The race is on to get self-driving cars on the road, with Waymo, BMW and Volkswagen recently announcing plans to further invest and experiment with autonomous vehicle technology.
Along with these headlines, however, are many unresolved considerations surrounding the technological, legal, societal and equitable implications of this potentially revolutionary advancement in mobility and transportation.
“We need to make progress on all of these fronts in order for the technology to change society, just as the internet and smartphones have totally changed our society,” said Huei Peng, director of Mcity at the University of Michigan.
With its unique Mcity research center and proving ground for testing connected and automated vehicles, U-M will offer an online teach-out Feb. 4-28 for those interested in learning more about these cars of the near future.
“The question about connected and driverless vehicles is always why and why now?” said Peng, the Roger L. McCarthy Professor of Mechanical Engineering.
He said the ‘why’ is easy: driverless cars are safer than those driven by humans. Statistics from the Association for Safe International Road Travel show about 37,000 people in the United States are killed annually in motor vehicle crashes, with 1.3 million deaths worldwide per year.
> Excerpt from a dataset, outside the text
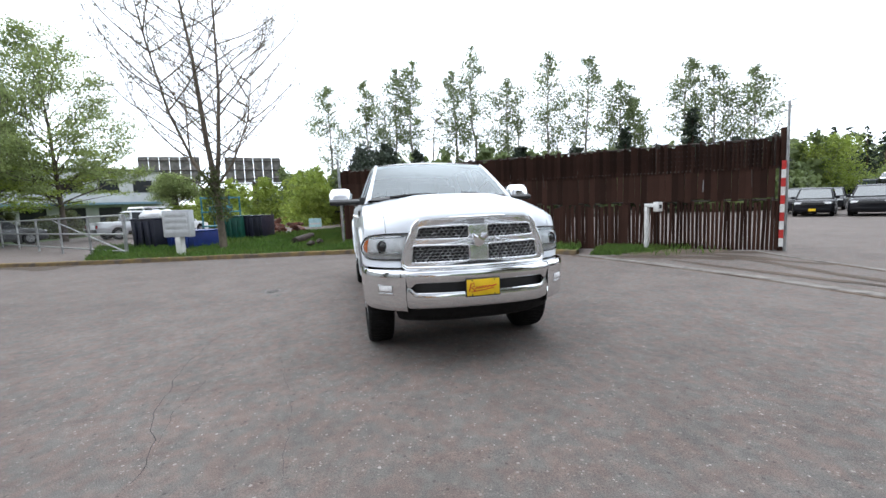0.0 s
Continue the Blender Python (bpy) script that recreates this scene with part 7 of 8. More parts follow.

Why now? The technology to support different levels of automated technology is better and getting more affordable, Peng said.
In this teach-out, participants will hear leading experts in technology, law, accessibility and equity, and societal change address:
• What is a self-driving car? What is an automated or driverless vehicle?
• What are the major legal questions?
• What can we do to prepare?
• How do we build trust in this new technology?
• How are we testing this technology and when can we expect to see it on the roads?
• How is this going to change our modern society?
• How are people thinking about accessibility and equity?
Developed by the Office of Academic Innovation, this online learning event is free to the public and delivered on Coursera, an online learning platform.
Faculty involved are from engineering, public policy, law, political science, sociology and information. Expert contributors include members of the leadership team at Mcity, including Peng, and others from the Office of Technology Transfer and industry.
Teach-outs are short, self-paced online learning events that allow people across the world to engage with experts on various topics of national and international interest. They are modeled after the teach-ins of the 1960s, started at U-M, which physically brought people to campus for an intensive educational experience.